The question the government and people of the United States must address
immediately is: Should we regard Israel as a vital strategic ally in the war on
terrorism and refrain from repeating the mistakes made by Britain towards
France six decades ago? Or can we safely indulge in a deceit similar to that
earlier time's – that concessions that weaken, perhaps mortally, one of our
most important bulwarks against a common enemy can be made at no peril to our
security?
The American people appear to have few illusions on this score. A survey
conducted on Oct. 12-13 by pollster John McLaughlin suggests that they continue
overwhelmingly (73 percent) and strongly to support Israel. The Congress has
been at least as supportive. In fact, in recent hearings before the House
International Relations Committee, Assistant Secretary of State for Near East
Affairs William Burns was bitterly assailed by legislators from both parties
for his department's recent denunciations of Israeli efforts to defend
themselves – efforts identical in purpose, if not method or success (to
date), to our own against Osama bin Laden and company.
For his part, President Bush has made clear that he is committed to the
security and well-being of Israel. His refusal to meet with Yasser Arafat so
long as the Palestinian Authority remains a sponsor of terror against the
Jewish State – a tangible sign of Mr. Bush's determination not to coerce
Israel into making compromises with which it cannot live – has been
commendable and one of the most dramatic departures from the failed foreign
policies and practices of his predecessor.
Yet, in the wake of the Sept. 11 attacks and the war on terror they unleashed,
the Bush administration has come under intense pressure not only to pick up
where Bill Clinton left off in squeezing dangerous concessions from Israel, but
going where even he dared not go. According to the Boston Globe of Oct. 10,
"The Bush administration is prepared in the next few weeks to publicly increase
pressure on Israeli Prime Minister Ariel Sharon to accept not only a
Palestinian state but a viable Palestinian homeland that includes a 'shared
Jerusalem as its capital.'" Forcing Israel to "share" not just suburbs of
Jerusalem but the city itself would surpass any "vision" previously embraced by
the U.S. government.
The pressure to take such steps comes from a number of quarters. First, there
are influential figures with close ties to the Arab world like Mr. Bush's
father and his National Security Adviser, Brent Scowcroft, who was recently
given an official advisory function as chairman of the president's Foreign
Intelligence Advisory Board. Then, there are the Arabists in the State
Department, who have as clients more than two-dozen Arab-Islamic countries
while there is, of course, only one Jewish state – and its desk is manned by
foreign service officers whose future advancement will depend on good postings
elsewhere in the region.
Next, there are the so-called "moderate" leaders in the Arab world. Thus far,
their diplomatic stroke has been undiminished, if not actually enhanced, by the
war on terror. This is all the more extraordinary insofar as many Americans
have recently learned to their horror about such "friends'" thoroughly
immoderate, but longstanding, practice of using virulent anti-Israeli and
anti-American propaganda as a sort of social safety valve. This device may
allow the anger of these countries' burgeoning populations of poor young males
to be diverted away from their generally repressive governments – but only at
our expense.
Finally, there are the Islamic organizations in this country that the president
has been encouraged to cultivate – despite the solidarity some of their
leaders have long expressed with terrorist groups responsible for the murder
not only of Israeli women and children, but of American citizens, as well.

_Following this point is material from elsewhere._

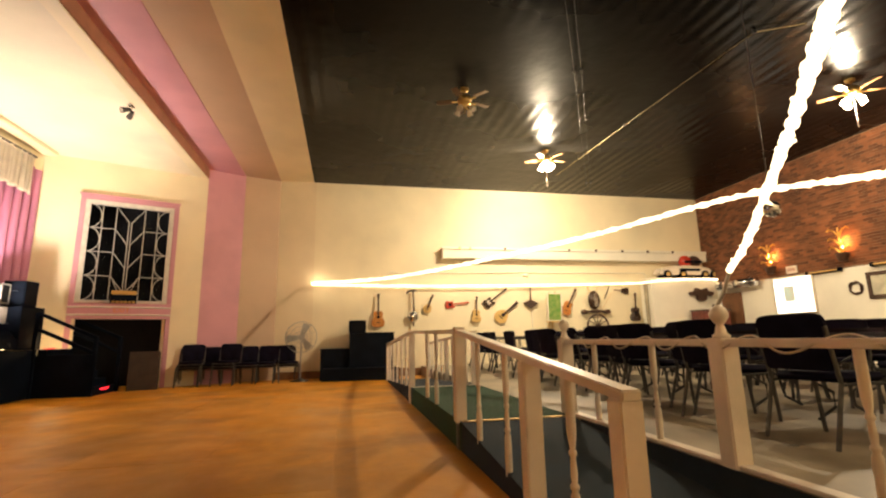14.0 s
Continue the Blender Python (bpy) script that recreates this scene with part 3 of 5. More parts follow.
part("desk", bm, BLACK, ms)
bm = B()
cyl(bm, (0, 0, 0.2), (0, 0.08, 1.35), 0.013)
part("pole", bm, CHROME, ms)
for k in range(3):
    bm = B()
    cyl(bm, (0, 0, 0.25), (0.25 * math.cos(k * 2.1), 0.25 * math.sin(k * 2.1), 0.01), 0.01)
    part("leg", bm, STEEL, ms)

# loudspeaker stack at the end of the stage
cabinet("bass_cabinet", pose(-6.95, 12.0, STAGE), 0.5, 0.8, 0.92, "black bass cabinet under a loudspeaker at the stage end", "loudspeaker", group="loudspeaker stack")
cabinet("loudspeaker", pose(-6.95, 11.93, STAGE + 0.92), 0.42, 0.44, 0.55, "black loudspeaker standing on a bass cabinet", "loudspeaker", group="loudspeaker stack")
cabinet("monitor_speaker", pose(-7.12, 11.50, STAGE + 0.96), 0.30, 0.28, 0.42, "small pale loudspeaker behind the stack", "loudspeaker", material=mat("pale_grey_case", (0.20, 0.19, 0.17), 0.6))
bm = B()
cyl(bm, (-7.12, 11.50, STAGE), (-7.12, 11.50, STAGE + 0.955), 0.02)
lathe(bm, [(0.14, 0), (0.14, 0.02), (0.03, 0.04)], (-7.12, 11.50, STAGE), 14)
tagged(part("speaker_pole", bm, STEEL), "dark steel pole carrying a small loudspeaker", "stand")
# dried flowers on a thin stand
fl = thing("flower_stand", pose(-7.16, 10.95, STAGE), "dark red flowers on a thin upright stand", "flowers")
bm = B()
cyl(bm, (0, 0, 0), (0, 0, 0.95), 0.010)
lathe(bm, [(0.10, 0), (0.10, 0.012), (0.02, 0.03)], (0, 0, 0), 12)
part("stem", bm, STEEL, fl)
rnd = random.Random(12)
PETAL = mat("dark_red_petals", (0.10, 0.012, 0.016), 0.7, vary=0.3, scale=20)
for k in range(7):
    bm = B()
    c = Vector((rnd.uniform(-0.08, 0.08), rnd.uniform(-0.14, 0.14), 0.98 + rnd.uniform(-0.08, 0.12)))
    for j in range(9):
        ball(bm, c + Vector((rnd.uniform(-1, 1), rnd.uniform(-1, 1), rnd.uniform(-1, 1))) * 0.03, 0.026, 6, (1, 1, 0.5))
    part("bloom", bm, PETAL, fl)

# light strips along the stage edge
for y0, y1, mm, lb in ((4.57, 5.6, WARM_LED, "warm white light strip on the stage edge"), (2.55, 3.15, WARM_LED, "warm white light strip at the head of the steps"), (3.17, 3.42, RED_LED, "red light strip at the head of the steps"),
                       (7.7, 8.05, RED_LED, "red light strip on the stage edge"), (8.07, 8.3, WARM_LED, "short warm light strip on the stage edge"), (10.8, 11.1, WARM_LED, "short warm light strip on the stage edge"), (12.42, 12.8, RED_LED, "red light strip at the head of the steps")):
    s = thing("light_strip", pose(FRONT - 0.015, (y0 + y1) / 2, STAGE + 0.004), lb, "light strip", "stage edge lights")
    bm = B()
    box(bm, -0.014, 0.014, -(y1 - y0) / 2, (y1 - y0) / 2, 0, 0.012, None, 0.003)
    part("channel", bm, STEEL, s)
    bm = B()
    box(bm, -0.010, 0.012, -(y1 - y0) / 2 + 0.01, (y1 - y0) / 2 - 0.01, 0.0125, 0.022, None, 0.002)
    part("diffuser", bm, STRIP_LED if mm is WARM_LED else mm, s)


# ---- steps to the stage ----
def steps(m, width, run, tops, label, strips):
    """Steps climbing along -x from the foot at the origin; width along y."""
    t = thing("stage_steps", m, label, "steps", "steps to the stage")
    n = len(tops)
    for i, top in enumerate(tops):
        low = tops[i - 1] if i else 0
        x0 = -run * i / n
        bm = B()
        box(bm, -run, x0 - 0.02, 0, width, low, top - 0.03)
        part("riser", bm, BLACK, t)
        bm = B()
        box(bm, -run, x0, 0, width, top - 0.03, top, None, 0.008)
        part("tread", bm, BLACK, t)
        if i < len(strips):
            a, b = strips[i]
            bm = B()
            box(bm, x0 - 0.018, x0 - 0.006, a, b, top - 0.064, top - 0.032, None, 0.003)
            part("light_strip", bm, RED_LED, t, "glowing red light strip")
    return t


st = steps(pose(-5.2, 2.06, 0), 1.14, 1.39, (0.185, 0.375, 0.575, 0.755, 0.915, STAGE), "black wooden steps with red light strips up to the stage", [(0.41, 0.73), (0.42, 0.72), (0.29, 0.62), (0.37, 0.67), (0.72, 0.95), (0.75, 1.05)])
bm = B()
box(bm, -1.385, 0.0, 1.143, 1.20, 0, 0.92, None, 0.006)
part("side_panel", bm, BLACK, st)
for y, top0, top1 in ((-0.04, 1.02, 1.86), (1.24, 1.40, 1.88)):
    bm = B()
    box(bm, -0.06, 0.04, y - 0.045, y + 0.045, 0, top0, None, 0.006)
    part("post", bm, BLACK, st)
    bm = B()
    box(bm, -1.46, -1.37, y - 0.045, y + 0.045, STAGE, top1, None, 0.006)
    part("post", bm, BLACK, st)
    bm = B()
    l = math.hypot(1.45, top1 - top0)
    box(bm, -l, 0.03, y - 0.05, y + 0.05, -0.05, 0.05, pose(0, 0, top0, 0, math.degrees(math.atan2(top1 - top0, 1.45)), 0), 0.01)
    part("handrail", bm, BLACK, st)

bm = B()
tube(bm, [(0.012, 1.16, 0.90), (0.012, 1.175, 0.6), (0.012, 1.165, 0.3), (0.012, 1.19, 0.06), (0.03, 0.9, 0.012), (0.02, 0.6, 0.010), (0.03, 0.3, 0.012), (0.02, 0.02, 0.012)], 0.007, 6)
part("cable", bm, mat("grey_flex", (0.30, 0.30, 0.28), 0.6), st)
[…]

At the moment, the foregoing appear to be advancing a common agenda with
considerable sympathetic treatment from the international press: Israel's
occupation of Arab lands helps legitimate Islamist terror against her ally, the
United States. If only the Jewish State ended that occupation, we are assured,
Israel could live in peace and much of the anger felt towards us around the
world would dissipate. Create a Palestinian state, these influential forces
insist, and we will be assured of Arab support, bases, oil and solidarity in
the war on terror.
The problem is that the Arab "street" – and particularly the Palestinian
Arabs – to which we are supposedly appealing have been thoroughly
indoctrinated to believe that Israel's presence on any territory amounts to its
occupation. Arafat has repeatedly assured his constituents that the peace
process is not a basis for legitimating a permanent Jewish State in the Arabs'
midst. It is, instead, the instrument for realizing a 27-year-old "phased plan"
for the destruction of Israel and the liberation of all "Palestine."

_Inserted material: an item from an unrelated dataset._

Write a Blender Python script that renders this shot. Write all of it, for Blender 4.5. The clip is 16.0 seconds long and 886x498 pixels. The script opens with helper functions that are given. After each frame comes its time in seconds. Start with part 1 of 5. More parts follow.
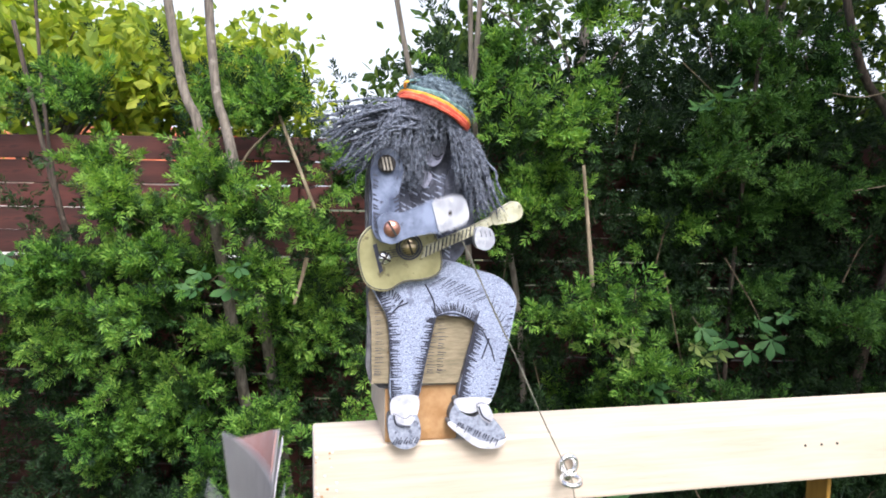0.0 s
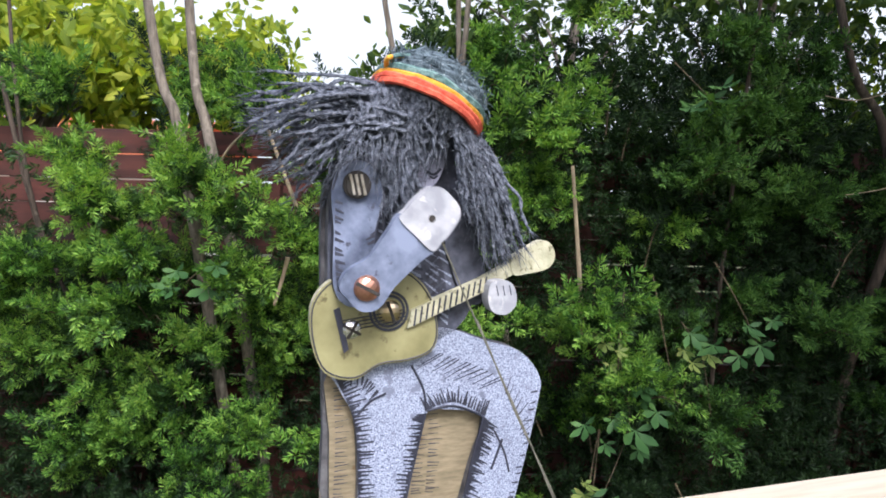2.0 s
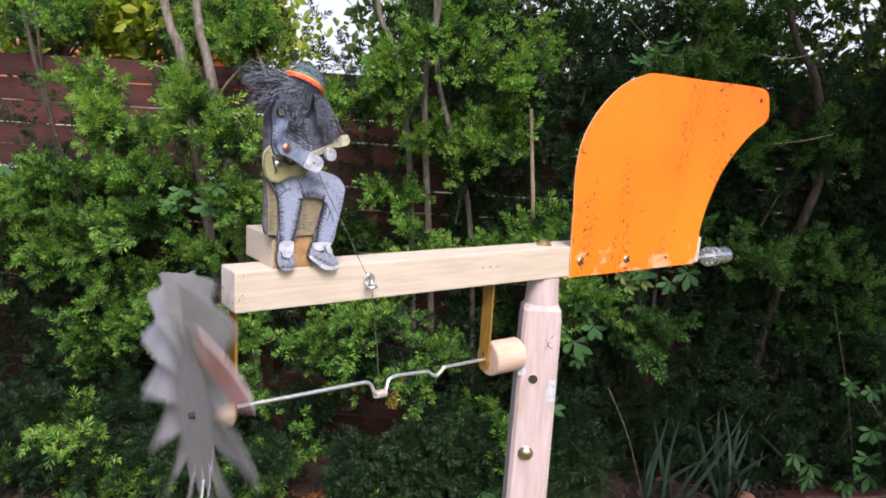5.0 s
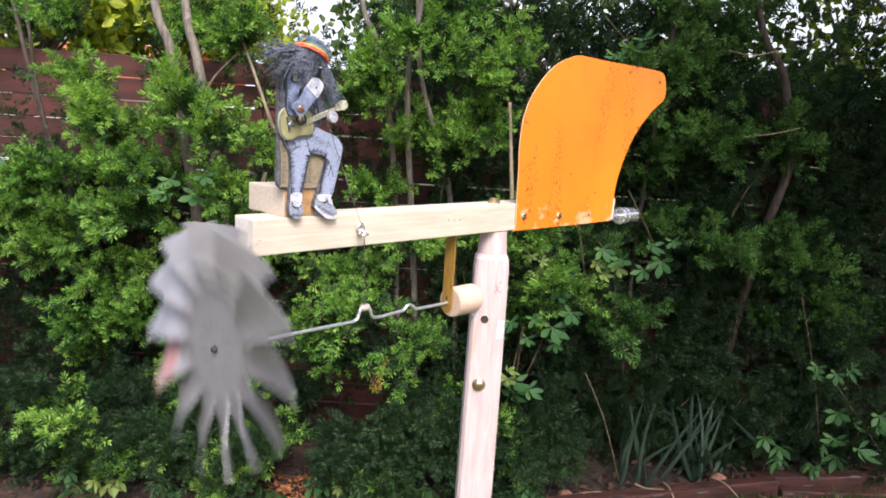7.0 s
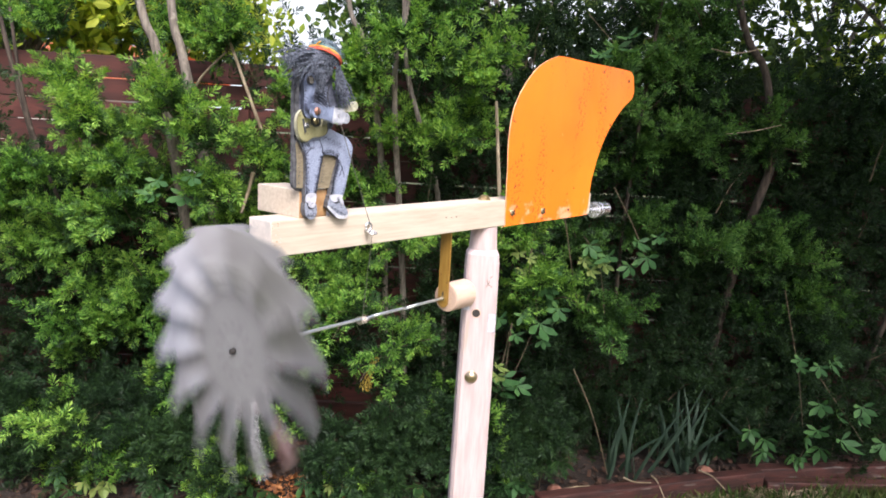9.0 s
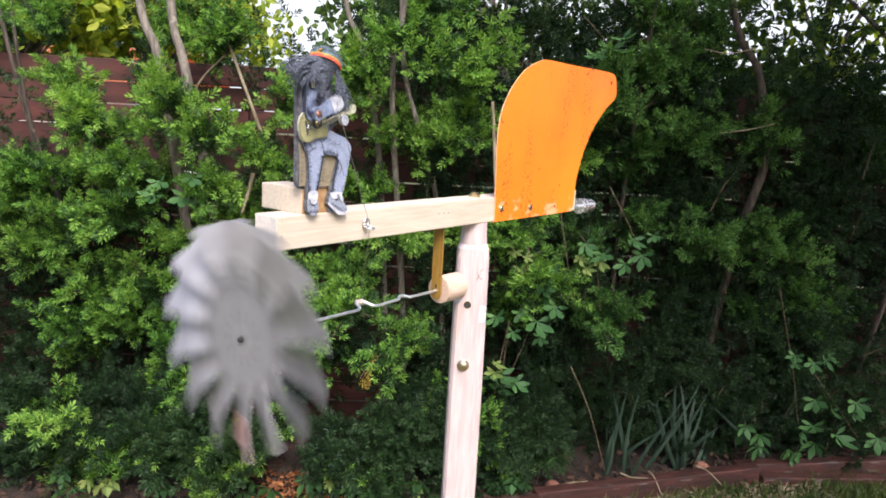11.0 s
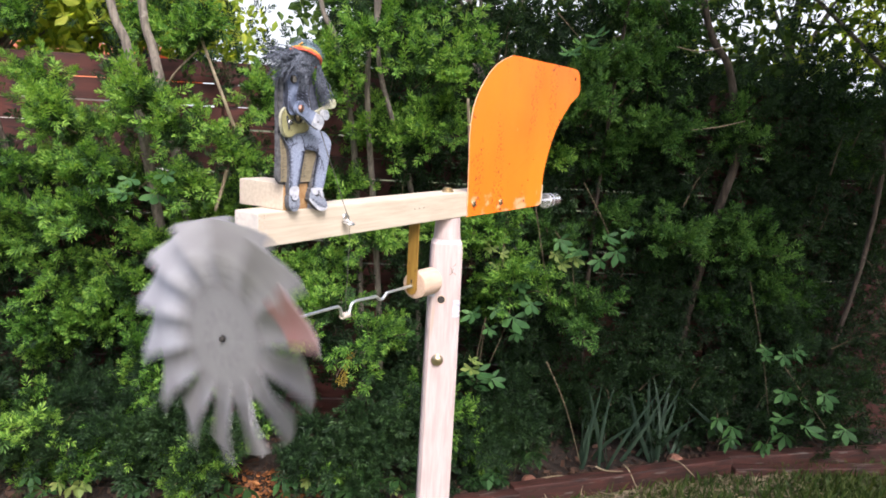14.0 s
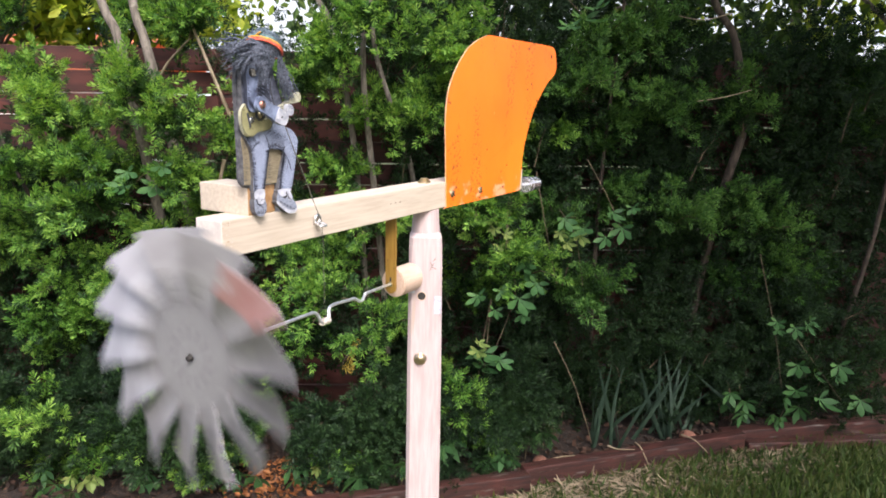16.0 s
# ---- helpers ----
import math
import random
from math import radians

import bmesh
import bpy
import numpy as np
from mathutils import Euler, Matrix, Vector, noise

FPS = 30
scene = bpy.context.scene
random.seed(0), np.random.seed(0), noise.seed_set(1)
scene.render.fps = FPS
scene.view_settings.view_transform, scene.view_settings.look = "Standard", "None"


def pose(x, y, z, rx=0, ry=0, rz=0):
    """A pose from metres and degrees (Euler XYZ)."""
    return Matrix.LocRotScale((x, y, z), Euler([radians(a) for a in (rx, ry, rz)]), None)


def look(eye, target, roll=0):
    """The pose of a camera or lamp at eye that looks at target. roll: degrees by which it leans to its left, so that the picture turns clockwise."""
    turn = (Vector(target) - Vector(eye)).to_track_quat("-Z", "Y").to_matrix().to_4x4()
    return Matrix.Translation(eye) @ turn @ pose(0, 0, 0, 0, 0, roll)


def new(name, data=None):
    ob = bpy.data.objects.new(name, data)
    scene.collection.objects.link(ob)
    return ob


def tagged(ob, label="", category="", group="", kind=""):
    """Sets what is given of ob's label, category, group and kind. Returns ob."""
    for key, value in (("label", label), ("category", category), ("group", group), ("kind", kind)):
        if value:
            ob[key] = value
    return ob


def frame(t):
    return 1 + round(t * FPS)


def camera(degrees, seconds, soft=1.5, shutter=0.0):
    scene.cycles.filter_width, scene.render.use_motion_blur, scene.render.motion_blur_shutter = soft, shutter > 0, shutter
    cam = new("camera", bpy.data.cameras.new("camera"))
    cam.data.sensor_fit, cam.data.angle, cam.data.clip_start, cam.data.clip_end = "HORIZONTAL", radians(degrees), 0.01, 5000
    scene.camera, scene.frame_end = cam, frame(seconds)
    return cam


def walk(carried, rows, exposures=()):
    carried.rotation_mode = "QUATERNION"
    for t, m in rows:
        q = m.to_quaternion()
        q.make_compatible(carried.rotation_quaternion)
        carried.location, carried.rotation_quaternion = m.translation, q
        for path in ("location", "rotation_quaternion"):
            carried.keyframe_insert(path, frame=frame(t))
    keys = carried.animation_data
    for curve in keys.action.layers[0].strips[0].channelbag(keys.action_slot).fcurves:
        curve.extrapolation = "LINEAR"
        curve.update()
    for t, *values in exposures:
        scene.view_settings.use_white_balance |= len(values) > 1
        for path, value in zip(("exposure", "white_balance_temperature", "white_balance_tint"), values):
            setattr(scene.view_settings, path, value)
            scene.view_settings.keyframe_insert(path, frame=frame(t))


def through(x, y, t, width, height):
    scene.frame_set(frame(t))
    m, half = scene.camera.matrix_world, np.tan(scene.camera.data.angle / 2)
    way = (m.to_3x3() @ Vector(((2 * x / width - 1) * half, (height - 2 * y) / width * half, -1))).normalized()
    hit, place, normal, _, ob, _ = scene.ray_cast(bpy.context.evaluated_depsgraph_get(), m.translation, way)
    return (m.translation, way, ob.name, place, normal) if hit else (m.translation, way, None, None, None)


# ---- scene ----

As with Hitler before the war, further weakening of an important Western power
in the face of intimidation – and a growing ability to act on it – will be
an invitation for aggression, not a formula for real peace. Rewarding terror by
forcing more territorial and other concessions on Israel risks repeating
Britain's mistake with respect to France, turning a valuable ally into a
strategic liability and gravely weakening our shared ability to contend with a
common – and ever more lethal – danger.